The tone is immediately set with the lovely six-minute opener, And You, both a tribute to Morgan’s father – who passed away in 2020 – and an interwoven collage of childhood memories. Each of us possesses a brain-bank of random, sepia-tinted flashbacks that, whether triggered or without warning, can rise to the surface, but the way in which Morgan frames those associated with his dad is magical. Snapshot images mingle with sounds and scents – lemon lozenges, baby powder, perspiration, cigarette smoke, diesel fuel, coconut sunscreen – trips to the beach, and other reminiscences to create a touching aural tapestry of his early family life. Set against an exquisite string arrangement, it’s the perfect introduction to this 52-minute collection of affecting, intimate material.
A solo acoustic performance, The Seedling, continues in the same heartrending vein, then the feels keep on coming with the following Tara and Know No More, both reminiscent of Elliott Smith’s uncanny way with a melancholy melody. Another beauty, Deer in the Pines, puts me in mind of the mighty Fruit Bats – a huge favourite of mine – and is followed by Woman, a countrified love ballad from the top drawer of that category of songwriting.
I struggle to find superlatives lofty enough for the wondrous Momma Take My Hand, the first of two seven-minute epics on Younger at Most Everything.

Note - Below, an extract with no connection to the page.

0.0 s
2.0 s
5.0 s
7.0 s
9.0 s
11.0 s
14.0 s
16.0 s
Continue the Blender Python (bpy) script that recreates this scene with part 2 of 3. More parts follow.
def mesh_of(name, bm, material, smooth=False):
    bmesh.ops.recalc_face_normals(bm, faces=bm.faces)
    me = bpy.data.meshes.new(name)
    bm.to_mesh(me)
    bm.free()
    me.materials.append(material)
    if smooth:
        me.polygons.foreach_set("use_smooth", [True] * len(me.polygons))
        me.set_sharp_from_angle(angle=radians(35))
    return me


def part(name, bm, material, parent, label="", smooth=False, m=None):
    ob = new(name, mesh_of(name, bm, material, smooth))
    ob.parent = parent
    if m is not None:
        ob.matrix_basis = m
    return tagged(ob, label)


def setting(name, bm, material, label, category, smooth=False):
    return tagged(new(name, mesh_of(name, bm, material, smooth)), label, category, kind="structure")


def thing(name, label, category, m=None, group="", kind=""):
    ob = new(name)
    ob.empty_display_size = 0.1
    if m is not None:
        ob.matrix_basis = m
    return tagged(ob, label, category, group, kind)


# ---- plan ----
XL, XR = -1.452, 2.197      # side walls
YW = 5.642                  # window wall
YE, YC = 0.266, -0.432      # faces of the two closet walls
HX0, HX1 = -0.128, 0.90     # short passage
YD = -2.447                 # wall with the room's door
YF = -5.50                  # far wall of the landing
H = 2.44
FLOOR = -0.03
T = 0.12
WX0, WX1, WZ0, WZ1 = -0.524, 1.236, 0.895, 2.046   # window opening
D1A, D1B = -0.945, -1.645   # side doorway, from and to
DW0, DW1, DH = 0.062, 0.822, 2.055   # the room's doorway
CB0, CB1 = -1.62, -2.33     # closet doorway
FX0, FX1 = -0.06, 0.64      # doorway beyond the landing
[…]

Hymnal and transcendent, it shimmers from beginning to end and features a mesmerizing Morgan vocal performance. The spell cast by this extraordinary album is maintained by the delicate Broken Love, before the second seven-minute showpiece, Ransom the Captive Heart, further advances the tingles this collection of songs evokes. I hear echoes of Rufus Wainwright in this gentle, slow-building waltz. Of the next song, Do You Still Have Some Fight in You, Morgan says:
“This song came from the belly of the whale which was my 2020. I’ve struggled with OCD since I was 13, and the pandemic combined with the death of my dad triggered a spike in symptoms like I hadn’t experienced since my teenage days. ‘Fight’ arose like a message from a more evolved, future self, asking me to trust my innate capacity for recovery.”

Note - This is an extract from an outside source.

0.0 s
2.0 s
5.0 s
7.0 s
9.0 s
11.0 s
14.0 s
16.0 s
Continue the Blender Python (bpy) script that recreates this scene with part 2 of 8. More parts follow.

Indeed, from out of Morgan’s emotional turmoil emerged a surging pop song that, from the precise midpoint of its four-minute duration, sees its architect repeat the title over and over as a self-motivational mantra, bringing the song to a blissful climax. Such is its power that perhaps it should have closed Younger at Most Everything, but instead, that honour goes to the breezy, slightly flamenco-flavoured Something Younger which, considering the forty-nine minutes of drama that precedes it, comes almost as a breather!

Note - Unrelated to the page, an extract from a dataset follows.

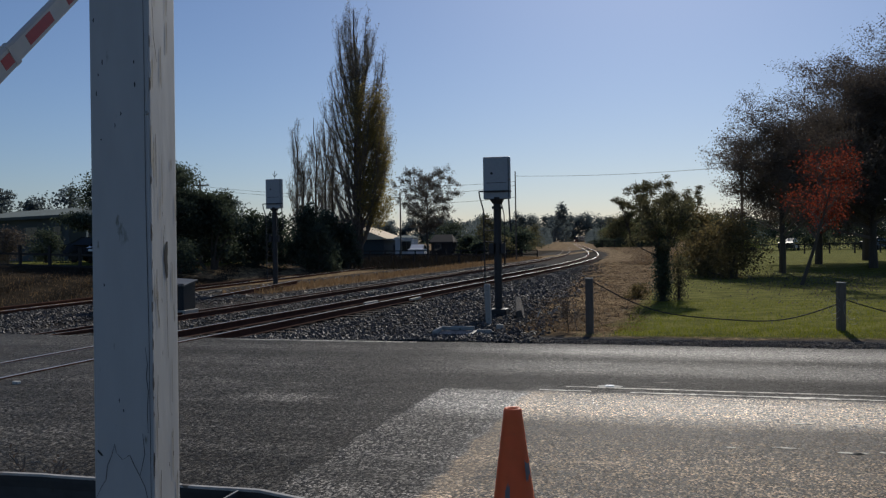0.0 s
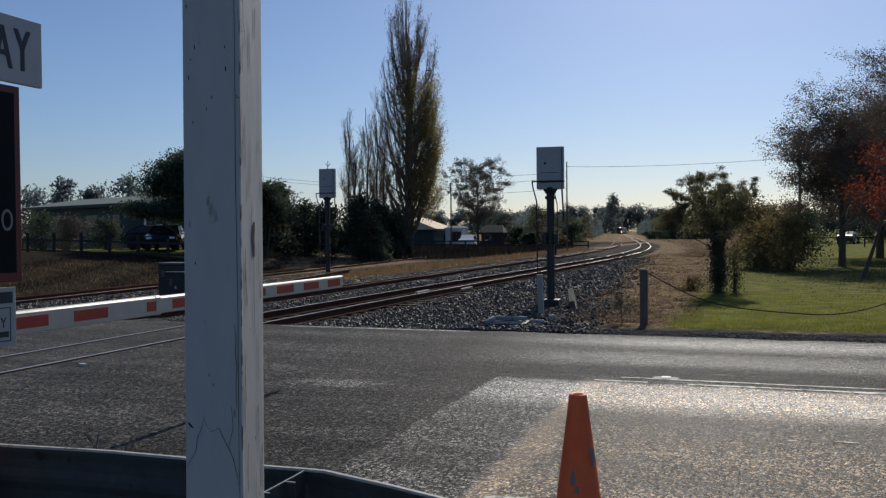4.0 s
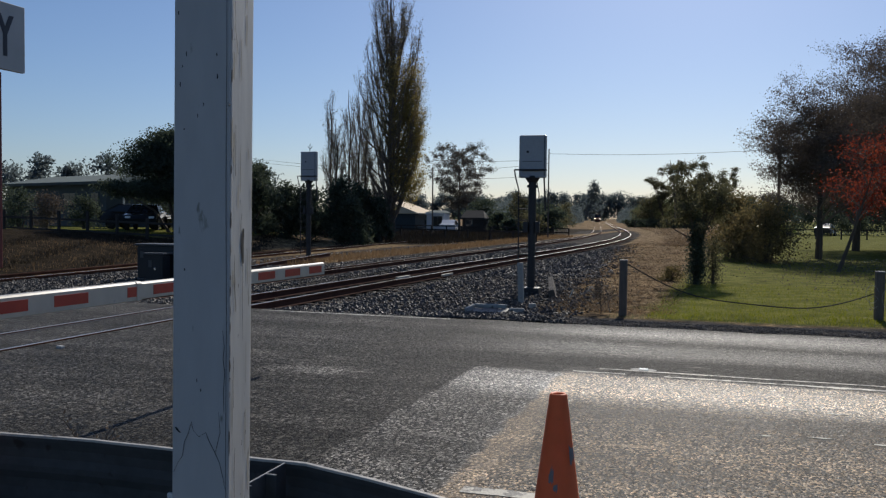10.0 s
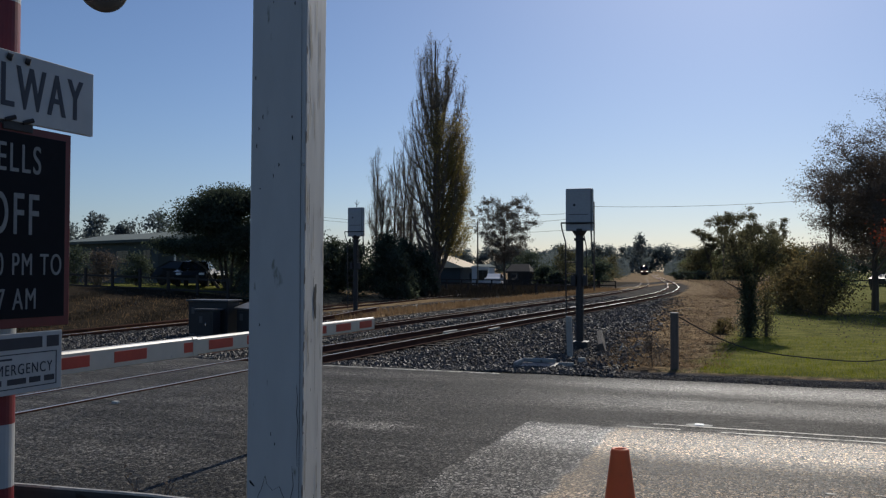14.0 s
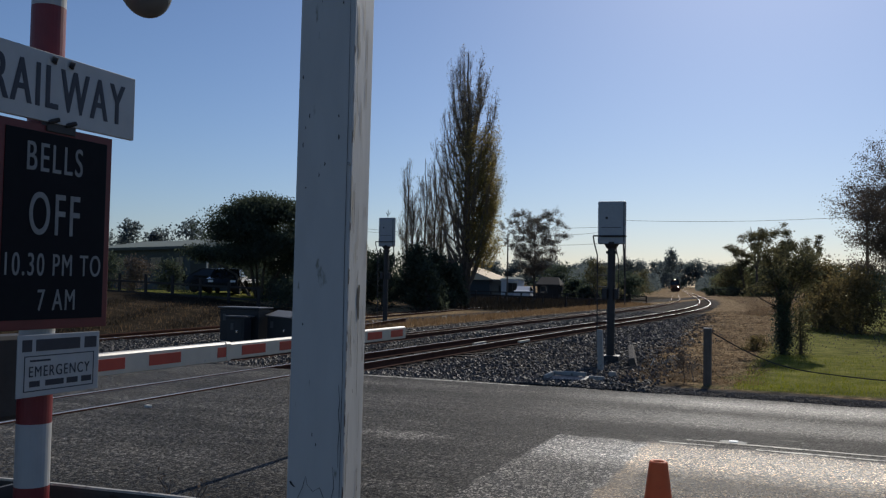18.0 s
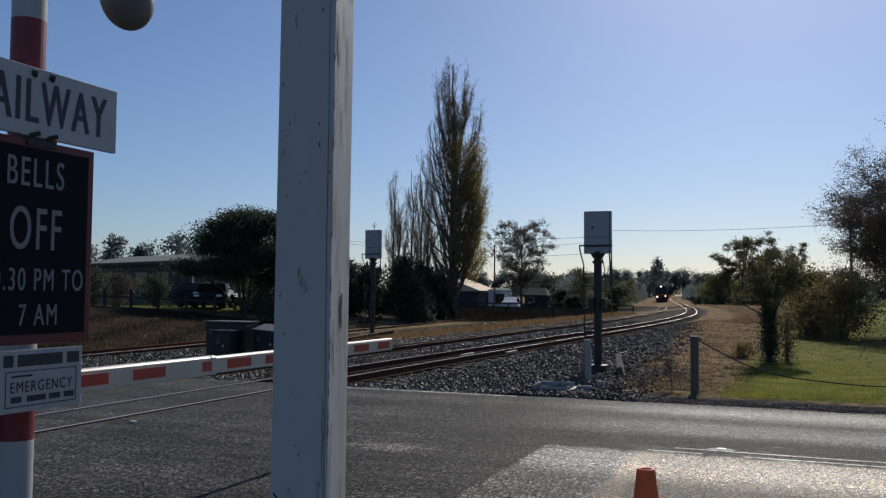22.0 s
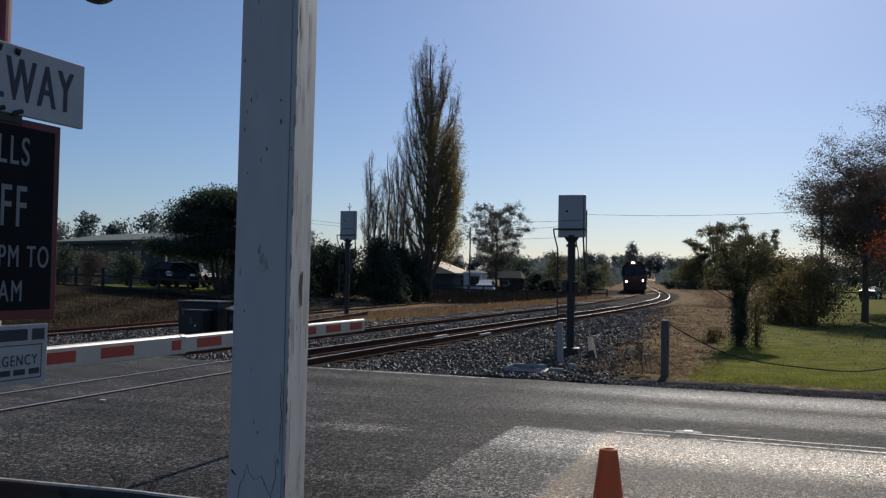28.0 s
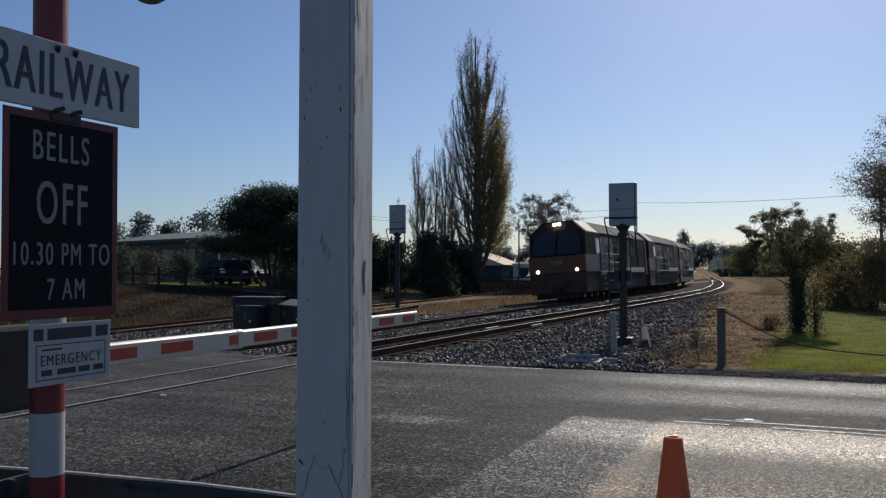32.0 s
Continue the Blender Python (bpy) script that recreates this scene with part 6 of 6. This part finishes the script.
    for k, (x, y, r, h, kind) in enumerate(mids):
        shrub("bush", x, y, r, r * 0.8, h, "dark bush beside the railway fence", n=2600, leaf=0.14, leaf_kind=kind, seed=100 + k, clumps=16, group="bushes by the fence", loose=0.75, dome=True)
    # far woods along the horizon
    # these trees carry their haze in the leaf colour
    rng = random.Random(5)
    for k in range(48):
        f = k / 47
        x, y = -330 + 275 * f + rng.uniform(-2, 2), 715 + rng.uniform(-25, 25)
        shrub("distant_tree", x, y, rng.uniform(9.0, 12.5), 8.0, rng.uniform(18.5, 25.0), "distant dark tree in a line of woodland", n=2200, leaf=0.75, leaf_kind="leaf_far_haze", seed=120 + k, clumps=14, group="far woodland", category="tree", stem=False, dome=True, loose=0.7)
    shrub("distant_tree", -96.5, 667, 10, 10, 31, "tall distant tree standing above the woodland", n=2200, leaf=0.8, leaf_kind="leaf_far_haze", seed=170, clumps=22, group="far woodland", category="tree", stem=False, loose=0.7)
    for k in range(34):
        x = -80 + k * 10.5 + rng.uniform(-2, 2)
        shrub("distant_tree", x, 750 + rng.uniform(-25, 25), 11, 8.5, rng.uniform(13.5, 20.0), "distant dark tree beyond the bend", n=1500, leaf=0.9, leaf_kind="leaf_far_haze", seed=180 + k, clumps=12, group="woodland beyond the bend", category="tree", stem=False, dome=True, loose=0.7)
    # thicket right of the line
    thicket = [(-17.0, 203, 4.0, 5.3, "leaf_green"), (-14.8, 197, 4.8, 7.3, "leaf_olive"), (-9.4, 201, 4.8, 8.4, "leaf_green"), (-4.7, 199, 4.8, 8.6, "leaf_olive"), (-0.6, 191, 4.4, 8.0, "leaf_green"), (2.9, 182, 4.4, 6.9, "leaf_olive"), (-17.6, 221, 4.6, 5.7, "leaf_olive"), (-17.2, 250, 5.6, 8.2, "leaf_green"), (-19, 262, 5, 7.0, "leaf_far_haze"), (-10, 250, 6, 8.0, "leaf_far_haze")]
    for j, (x, y, r, h, kind) in enumerate(thicket):
        shrub("thicket_bush", x, y, r, r, h, "bushy green thicket beyond the dry grass", n=8000, leaf=0.16, leaf_kind=kind, seed=210 + j, clumps=36, group="thicket", loose=0.8, dome=True)
    for j, (x, y, h, w) in enumerate(((-10.2, 189.0, 14.7, 4.5), (-5.3, 193.0, 14.5, 4.7), (-1.2, 189.0, 13.2, 4.1), (-13.6, 195.0, 11.0, 3.7))):
        tuft_tree("thicket_tree", x, y, h, w, "open-crowned tree with separate leaf tufts above the thicket", 230 + j, "thicket trees", limbs_n=12, leaf=0.15)
    for j in range(10):
        shrub("low_hedge", -19.5 + 1.6 * j, 184 + (j % 3), 1.5, 1.2, 1.7 + 0.4 * math.modf(j * 0.618)[0], "low dark hedge closing the dry grass", n=1600, leaf=0.10, leaf_kind="leaf_dark", seed=250 + j, clumps=14, group="low hedge", stem=False, dome=True, loose=0.8)
    for j in range(30):
        s = 138 + 11 * j
        for side in (-1, 1) if s > 200 else (-1,):
            off = -(3.6 + 0.012 * s) if side < 0 else span_at(s) + 3.0 + 0.010 * s
            x, y, _ = line_at(s, off + side * rng.uniform(0, 2.5))
            shrub("lineside_bush", x, y, rng.uniform(1.9, 2.9), 2.2, 2.0 + 0.008 * s + rng.uniform(0, 1.8), "hazy bush at the side of the line", n=1500, leaf=0.16, leaf_kind="leaf_far_haze" if s > 190 else "leaf_olive", seed=400 + 2 * j + (side > 0), clumps=16, group="lineside bushes", stem=False, dome=True, loose=0.85)
    # near shrub with a dark trunk-like base
    shrub("ivy_column", -0.74, 23.6, 0.23, 0.2, 1.95, "dark trunk thickly clad in ivy at the lawn corner", n=6500, leaf=0.03, leaf_kind="leaf_dark", seed=240, clumps=34, loose=1.25, dome=True)
    shrub("dark_shrub", -0.32, 24.0, 0.26, 0.3, 1.25, "lower dark shrub beside the ivy-clad trunk", n=1500, leaf=0.03, leaf_kind="leaf_olive", seed=241, clumps=30, loose=1.4, stem=True)
    tuft_tree("corner_tree", -0.72, 23.8, 2.7, 0.98, "loose leafy tree rising from the ivy-clad trunk", 246, leaf_kind="leaf_olive", limbs_n=26, leaf=0.03, per=130)
    shrub("dead_shrub", -1.45, 25.0, 0.4, 0.4, 0.4, "small dead brown shrub in the dry grass", n=600, leaf=0.035, leaf_kind="leaf_autumn", seed=248, clumps=10, loose=1.0)
    shrub("lawn_shrub", 0.75, 38.0, 1.1, 1.0, 2.1, "loose green-brown shrub on the lawn edge", n=6500, leaf=0.05, leaf_kind="leaf_autumn", seed=242, clumps=28, loose=1.05)
    shrub("lawn_shrub", 1.5, 36.4, 1.15, 1.0, 2.5, "loose brown-green shrub on the lawn edge", n=7000, leaf=0.05, leaf_kind="leaf_autumn", seed=243, clumps=36, loose=1.2)
    shrub("lawn_shrub", 0.3, 41.0, 1.1, 1.0, 2.9, "tall leafy shrub behind the rounded ones", n=7000, leaf=0.06, leaf_kind="leaf_autumn", seed=244, clumps=26, loose=1.05)
    # park trees
    park = dict(spread=1.05, levels=3, upright=0.15, twig="twig", group="park trees", reach=(0.66, 0.28))
    tree("park_tree", 3.9, 41.6, 5.7, "half-bare park tree with brown thinning leaves", kids=(26, 10, 5), r0=0.16, first=0.27, leaves=13, leaf=0.037, scatter=0.15, leaf_kind="leaf_brown", seed=301, **park)
    tree("red_maple", 3.5, 31.2, 3.75, "young maple with bright red-orange autumn leaves", spread=0.85, levels=3, kids=(15, 6, 4), upright=0.35, r0=0.07, first=0.40, leaves=3, leaf=0.04, scatter=0.2, leaf_kind="leaf_red", seed=303, twig="twig", reach=(0.44, 0.22), lean=0.36)
    for j, (x, y, h, r) in enumerate(((11.0, 62, 10.8, 0.36), (14.8, 58, 11.2, 0.38), (7.0, 54, 6.6, 0.22), (11.5, 47, 9.2, 0.3), (8.6, 47, 7.0, 0.22))):
        tree("park_tree", x, y, h, "large dark park tree with a dense brown crown", kids=(30, 12, 5), r0=r, first=0.2, leaves=14, leaf=0.05, scatter=0.22, leaf_kind="leaf_brown", seed=310 + j, **park)
    for j in range(20):
        shrub("park_hedge", 2.5 + 2.5 * j, 112 + (j % 3) * 3, 2.4, 2, 4.2 + 1.7 * math.modf(j * 0.618)[0], "dark bushes closing the far side of the park", n=2600, leaf=0.13, leaf_kind="leaf_dark", seed=330 + j, clumps=20, group="park hedge", stem=False, dome=True, loose=0.75)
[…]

With the exception of upright bassist/string arranger Sean Cronin, percussionist Jason Hoffheins, and the string trio of Clara Kennedy (cello), Ginger Dolden (viola), and Pete Lanctot (violin) on the opener, Morgan handles everything else, so all guitars (including bass), keyboards, pedal steel, and drums. He also co-produced the album with Ryan Dieringer at Welterweight Sound Studio in New Paltz, New York.
Younger at Most Everything is truly a beauteous and soulful thing, and, amazingly, much of it was built atop inspired live solo performances captured by Dieringer in two whirlwind days of sessions at the end of February 2020. In conclusion, my goodness, we’re just a few weeks into the year, and I already have a likely shoo-in for inclusion in my 2022 Folk Radio Top 10. If the rest of the year continues to deliver music of this soaring standard, we could be in for a vintage twelve months.
Younger at Most Everything will be released digitally on Bandcamp and all major streaming platforms on February 25th. Due to global pressing delays, the vinyl edition will follow in May or June.